How can we sing the Lord’s song in a foreign land?
Though written thousands of years ago in a specific time and place, Psalm 137 resonates strongly with Christians of every age whose hope has been on hiatus, who are in danger of hanging up their harps.
By the rivers of Babylon we sat and wept when we remembered Zion. There on the poplars, we hung our harps…How can we sing the Lord’s song while in a foreign land? If I forget you, Jerusalem, may might hand forget its skill. May my tongue cling to the roof of my mouth If I do not remember you, if I do not consider Jerusalem my highest joy.
God’s people sang this mournful song in their exilic journey from their home to the foreign, strange land of Babylon. They had once been a jubilant, hopeful people, singing spontaneous songs of praise and gratitude on lyres and harps. They had known a home where they belonged, where they were understood, where life was as it was meant to be. However, through the complexities of their own sin and refusal to seek and serve God alone, they were led into a dark exile. Nothing was familiar, everything and everyone seemed harsh and unwelcoming. They were close to giving up, they wanted to hang up their harps.
While Syrian believers can sing this Psalm with a depth of understanding foreign to most Christians, every Christian at some point or another can and should empathize with our exiled ancestors.
While we have never been to Eden, to the world of shalom for which we were tailor made, our hearts remember and long for the home country we have never seen. Our hearts hum the tune of hope and home, even though we can’t quite remember the words. Our disappointments and sense of foreignness remind us that we are indeed exiles on this earth, those looking for a better country, trying to find the way back to the home they never fully knew.
When a baby dies, when a spouse leaves, when a body betrays us in illness, when a child struggles to find friends, when the best the world has to offer leaves us hollow, we ask with the saints of old, “How can I sing the Lord’s song in this strange land?”
When physical hopes have continually been rearranged and/or ruined, it is natural to want to hang up our harps and to harden our hearts. Hope deferred makes the heart sick.
But that is only half the story.
Desire coming is a tree of life.
God’s people hung on in exile through the dim and far-off promises of the prophets that God would come and bring them home, that while this foreign sojourn felt endless, God had plans of hope and a future.

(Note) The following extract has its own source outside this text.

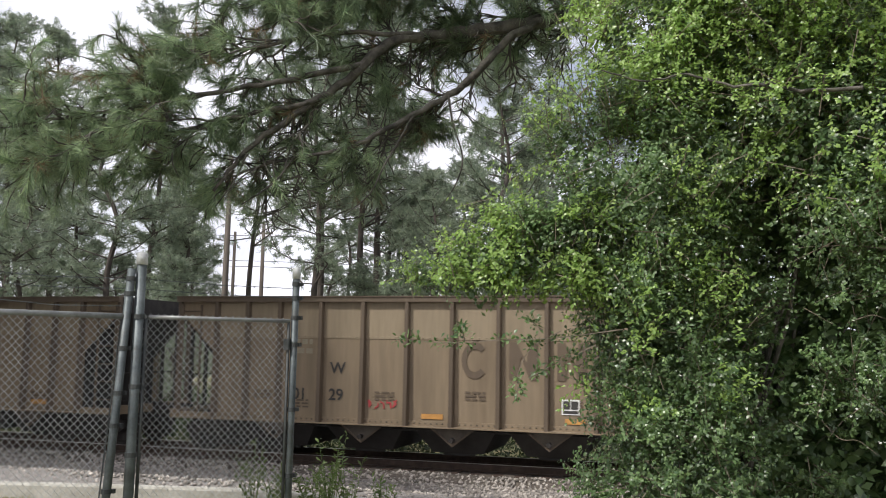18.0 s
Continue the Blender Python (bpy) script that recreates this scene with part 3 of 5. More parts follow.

And when they came home, the harps and the hope that seemed futile were picked up and used to sing songs of joy and relief.
So do not throw away your confidence; it will be richly rewarded. You need to persevere so that when you have done the will of God, you will receive what he has promised. For, “In just a little while, he who is coming will come, he will not delay,'”and “But my righteous one will live by faith. And I take no pleasure in the one who shrinks back.” But we do not belong to those who shrink back and are destroyed, but to those who have faith and are saved. Hebrews 10:35-39.
As tempting as it is to hang up our harps and to leave our hope on hiatus, we must cling to the promises God has given us. Some days we may only be able to barely hum the tune, but we must ask our Father to keep our home song in our hearts as we pass through a hash and strange land.
As impossible as it may seem now, we will one day sing with the returned exiles a very different song.
When the Lord brought back the captive ones of Zion, we were like those who dreamed; Our mouths were filled with laughter, our tongues with songs of joy. Then it was said among the nations, “The Lord has done great things for them.” The Lord has done great things for us, and we are filled with joy. Restore our fortunes, Lord, likes streams in the desert, those who sow with tears will reap with songs of joy. Those who go out weeping, carrying seeds to sow, will return with songs of joy, carrying sheaves with them.Psalm 126.
I love this post. Thank you for your faithful words that point us back to our faithful God.
Thanks, friend! I miss you and the Harbor City people! I hope y’all are well, body and soul!